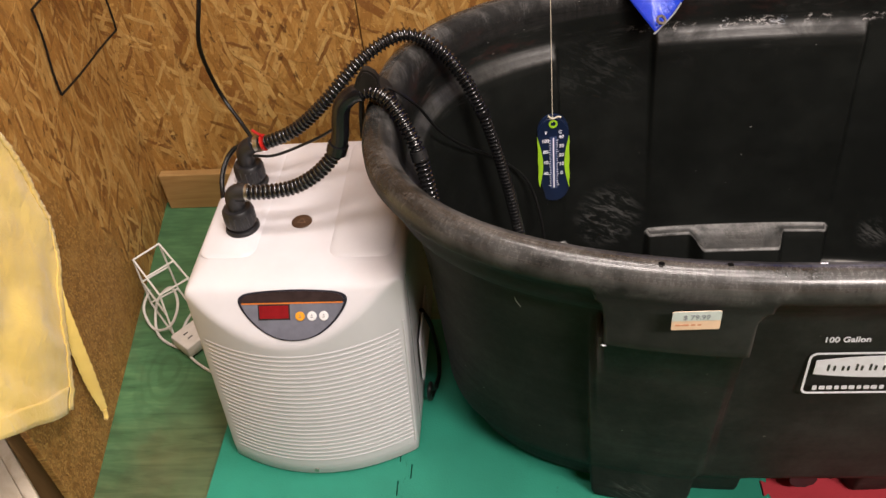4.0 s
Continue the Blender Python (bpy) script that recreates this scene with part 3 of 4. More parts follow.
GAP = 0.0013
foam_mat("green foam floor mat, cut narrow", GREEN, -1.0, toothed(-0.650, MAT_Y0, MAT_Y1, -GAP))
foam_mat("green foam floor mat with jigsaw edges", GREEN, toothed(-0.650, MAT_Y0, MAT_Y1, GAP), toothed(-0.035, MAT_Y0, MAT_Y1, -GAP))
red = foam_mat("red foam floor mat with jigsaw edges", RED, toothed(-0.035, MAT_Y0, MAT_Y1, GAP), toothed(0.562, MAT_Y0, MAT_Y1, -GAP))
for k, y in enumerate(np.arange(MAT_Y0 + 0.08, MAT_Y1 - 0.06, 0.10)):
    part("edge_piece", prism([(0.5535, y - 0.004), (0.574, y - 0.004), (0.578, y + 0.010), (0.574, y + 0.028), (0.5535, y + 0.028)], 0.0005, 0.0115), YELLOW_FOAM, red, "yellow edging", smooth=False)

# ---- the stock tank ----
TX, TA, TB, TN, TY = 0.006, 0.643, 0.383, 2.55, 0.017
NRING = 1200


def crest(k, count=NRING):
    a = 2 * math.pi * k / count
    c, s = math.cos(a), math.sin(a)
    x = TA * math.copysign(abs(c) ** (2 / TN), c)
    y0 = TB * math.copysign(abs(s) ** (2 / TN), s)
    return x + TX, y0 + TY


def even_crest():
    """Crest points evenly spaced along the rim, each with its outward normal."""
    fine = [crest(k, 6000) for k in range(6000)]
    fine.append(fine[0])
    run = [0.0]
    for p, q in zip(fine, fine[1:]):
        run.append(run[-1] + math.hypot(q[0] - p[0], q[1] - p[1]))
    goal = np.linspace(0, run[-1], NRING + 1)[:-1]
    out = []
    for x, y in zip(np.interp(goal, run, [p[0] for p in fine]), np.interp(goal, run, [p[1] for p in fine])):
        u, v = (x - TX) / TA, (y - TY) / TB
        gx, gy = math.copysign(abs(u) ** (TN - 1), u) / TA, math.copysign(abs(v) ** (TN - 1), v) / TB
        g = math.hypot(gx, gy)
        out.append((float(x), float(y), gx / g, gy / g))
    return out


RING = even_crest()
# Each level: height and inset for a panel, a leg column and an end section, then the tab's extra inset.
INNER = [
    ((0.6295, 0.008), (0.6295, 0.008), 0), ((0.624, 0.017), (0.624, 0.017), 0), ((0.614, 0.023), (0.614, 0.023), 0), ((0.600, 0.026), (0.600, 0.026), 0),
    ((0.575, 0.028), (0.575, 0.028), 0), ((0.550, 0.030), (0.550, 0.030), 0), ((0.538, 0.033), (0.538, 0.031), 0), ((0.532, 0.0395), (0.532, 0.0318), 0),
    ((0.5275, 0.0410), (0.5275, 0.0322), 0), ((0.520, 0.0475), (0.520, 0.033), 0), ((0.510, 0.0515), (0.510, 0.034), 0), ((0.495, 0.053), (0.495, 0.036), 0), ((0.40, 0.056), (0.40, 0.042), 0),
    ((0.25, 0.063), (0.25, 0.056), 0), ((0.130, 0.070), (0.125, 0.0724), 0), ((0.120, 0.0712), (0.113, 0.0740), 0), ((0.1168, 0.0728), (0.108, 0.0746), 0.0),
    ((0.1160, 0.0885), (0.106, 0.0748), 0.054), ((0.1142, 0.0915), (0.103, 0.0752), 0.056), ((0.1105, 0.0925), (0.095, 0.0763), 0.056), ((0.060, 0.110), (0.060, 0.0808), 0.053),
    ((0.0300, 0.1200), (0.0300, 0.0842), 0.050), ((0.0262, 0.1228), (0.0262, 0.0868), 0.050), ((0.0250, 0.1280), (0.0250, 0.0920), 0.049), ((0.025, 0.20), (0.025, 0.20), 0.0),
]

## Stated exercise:
Return a copy of every line that includes the word "part".

## Output of the exercise:
Continue the Blender Python (bpy) script that recreates this scene with part 3 of 4. More parts follow.
    part("edge_piece", prism([(0.5535, y - 0.004), (0.574, y - 0.004), (0.578, y + 0.010), (0.574, y + 0.028), (0.5535, y + 0.028)], 0.0005, 0.0115), YELLOW_FOAM, red, "yellow edging", smooth=False)